I would like to know if Islam allows one to operate as a middleman. What is the Shari'ah concept of a middleman? It was also made known to me that one can not sell a thing unless he has bought it and brought it in his custody. Is that true?


1. Working as a middleman may have two meanings:

A. To facilitate a transaction between two parties, this is permissible, it does not require you to be a seller or a buyer, you work only on commission basis to help bring the two parties together.

B. It may also mean buying from producers and selling to retail traders, like what wholesalers do. Here, we have two separate contracts that the middleman is part to each one of them.
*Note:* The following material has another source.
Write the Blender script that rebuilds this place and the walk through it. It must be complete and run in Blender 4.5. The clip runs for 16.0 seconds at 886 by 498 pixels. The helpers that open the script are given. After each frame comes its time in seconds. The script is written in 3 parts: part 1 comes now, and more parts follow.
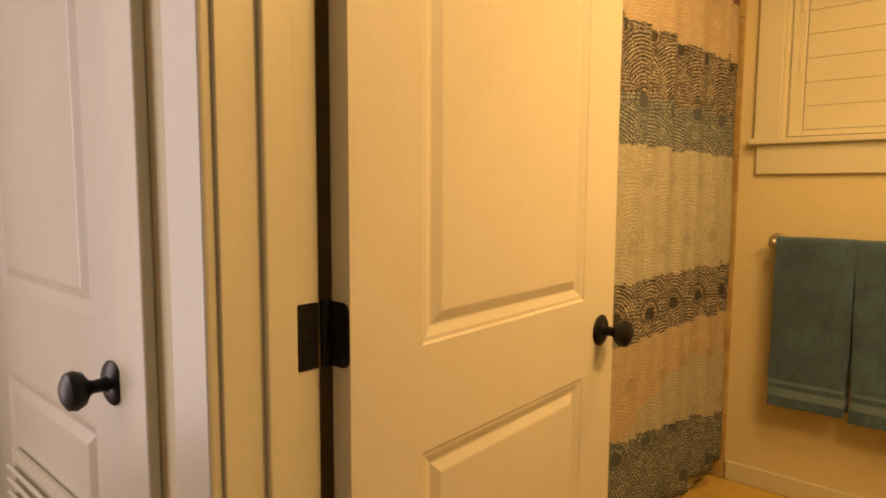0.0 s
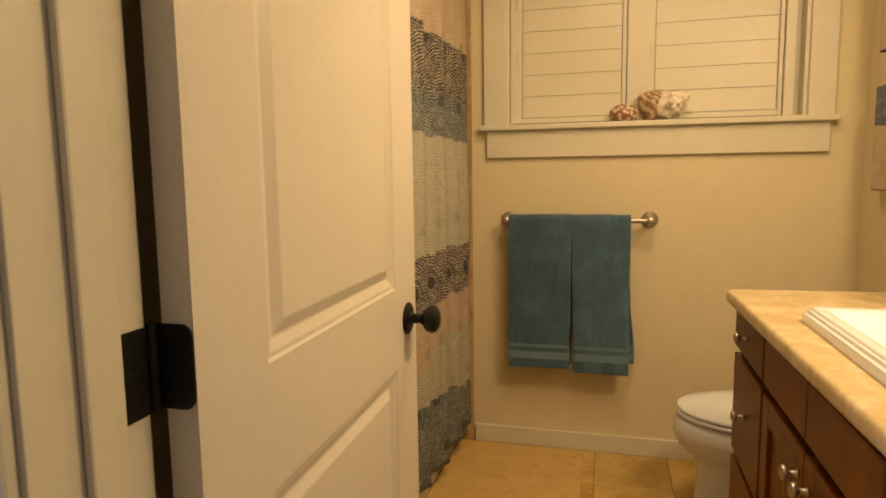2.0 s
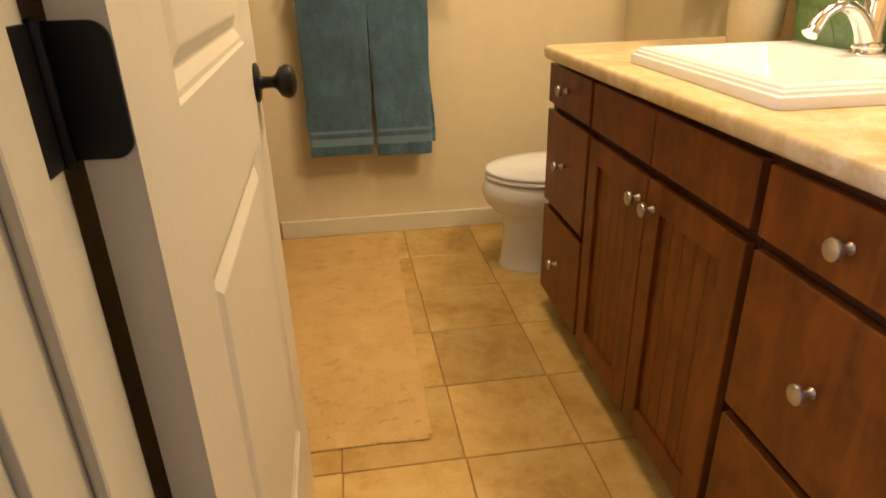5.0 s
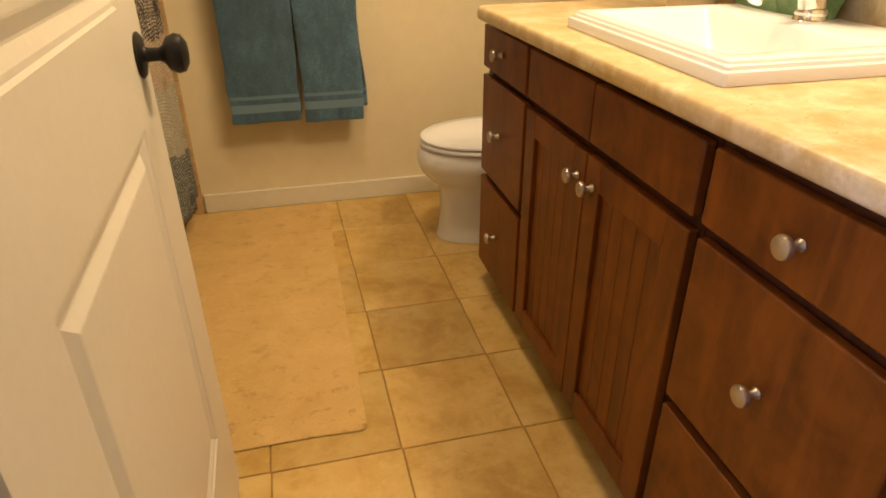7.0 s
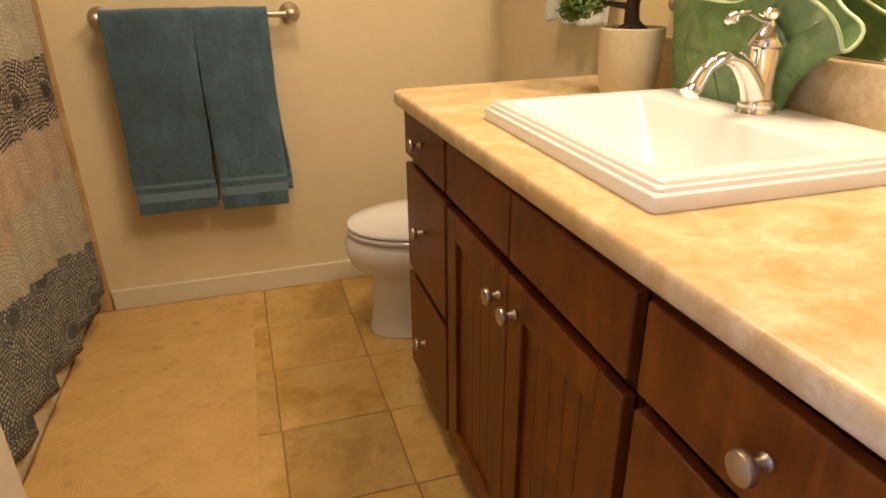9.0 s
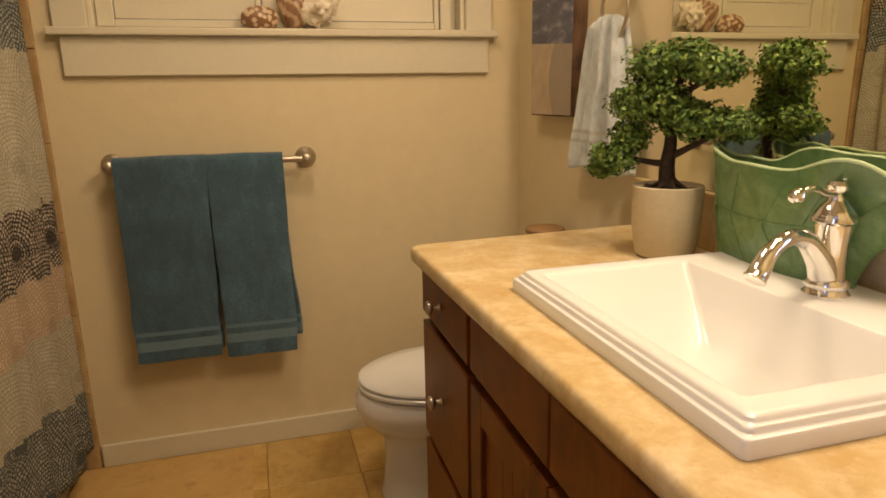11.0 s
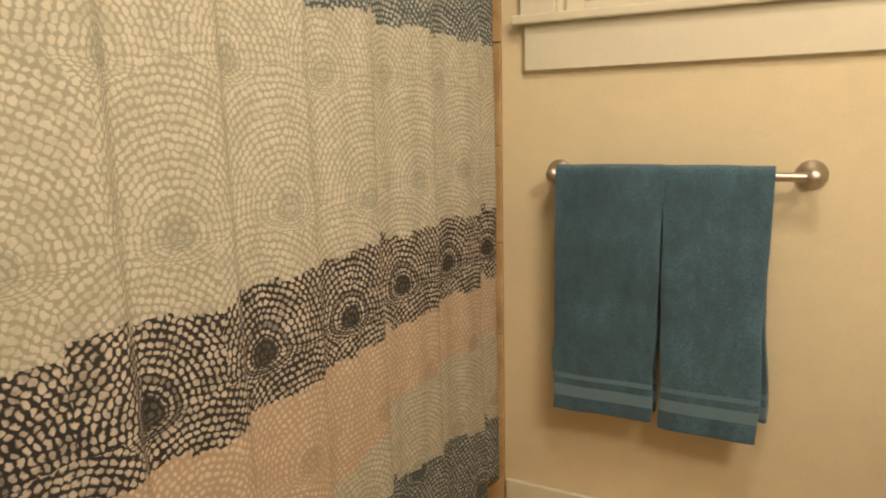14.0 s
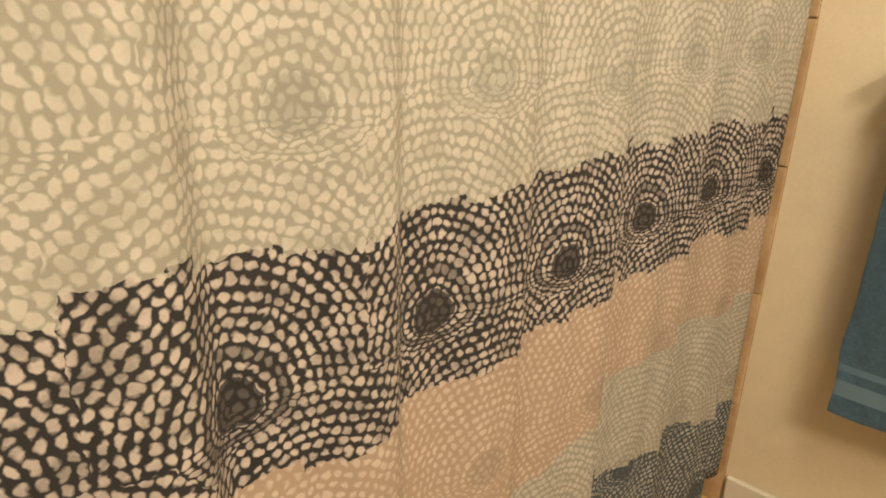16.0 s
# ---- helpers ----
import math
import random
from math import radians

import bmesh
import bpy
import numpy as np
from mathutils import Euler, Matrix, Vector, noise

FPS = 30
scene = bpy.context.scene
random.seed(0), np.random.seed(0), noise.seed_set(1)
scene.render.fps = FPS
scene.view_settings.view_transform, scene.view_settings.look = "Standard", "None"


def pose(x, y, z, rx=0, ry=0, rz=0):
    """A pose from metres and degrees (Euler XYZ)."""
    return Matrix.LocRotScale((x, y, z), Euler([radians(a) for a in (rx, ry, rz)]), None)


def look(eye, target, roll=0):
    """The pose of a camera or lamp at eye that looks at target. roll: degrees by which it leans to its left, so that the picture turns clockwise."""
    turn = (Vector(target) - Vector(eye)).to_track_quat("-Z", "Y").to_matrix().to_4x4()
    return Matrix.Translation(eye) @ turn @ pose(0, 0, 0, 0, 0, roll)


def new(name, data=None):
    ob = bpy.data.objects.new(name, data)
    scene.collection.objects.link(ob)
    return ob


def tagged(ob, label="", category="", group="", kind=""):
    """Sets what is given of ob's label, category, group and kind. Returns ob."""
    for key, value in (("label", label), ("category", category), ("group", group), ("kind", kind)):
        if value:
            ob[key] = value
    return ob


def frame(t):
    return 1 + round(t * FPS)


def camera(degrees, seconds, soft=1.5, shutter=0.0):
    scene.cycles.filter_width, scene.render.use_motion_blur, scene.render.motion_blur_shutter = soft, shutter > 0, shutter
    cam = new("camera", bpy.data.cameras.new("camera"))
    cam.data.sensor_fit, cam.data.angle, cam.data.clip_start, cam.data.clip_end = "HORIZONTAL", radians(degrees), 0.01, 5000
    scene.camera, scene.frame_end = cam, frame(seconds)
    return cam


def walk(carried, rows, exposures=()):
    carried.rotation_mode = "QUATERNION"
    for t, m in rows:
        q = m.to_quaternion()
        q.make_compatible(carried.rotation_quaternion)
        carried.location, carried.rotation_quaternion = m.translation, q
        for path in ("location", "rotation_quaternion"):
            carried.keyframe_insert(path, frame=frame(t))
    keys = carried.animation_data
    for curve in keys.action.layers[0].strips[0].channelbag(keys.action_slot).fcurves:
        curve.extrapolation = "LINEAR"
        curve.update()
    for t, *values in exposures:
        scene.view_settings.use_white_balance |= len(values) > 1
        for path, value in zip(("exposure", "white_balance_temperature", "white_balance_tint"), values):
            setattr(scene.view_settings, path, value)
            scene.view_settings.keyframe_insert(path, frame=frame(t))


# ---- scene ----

This is also permissible provided each contract is permissible on its own.

2. Yes, it is true that you cannot sell what you do not own, and you cannot tell what you purchase but did not yet take possession or custody of (delivery).

Kindly notice that this applies on items defined and determined on their own, such as this building, this car with body number … or this computer that I have on my desk itself.

If you sell/buy on description, it is permissible to sell what you do not own nor have possession of. The example is I sell you 10 computers of such and such specifications, it is permissible to make such a contract without having these computers in your possessions or in your ownership, provided that they can be made available by you before they are due for delivery to their purchaser.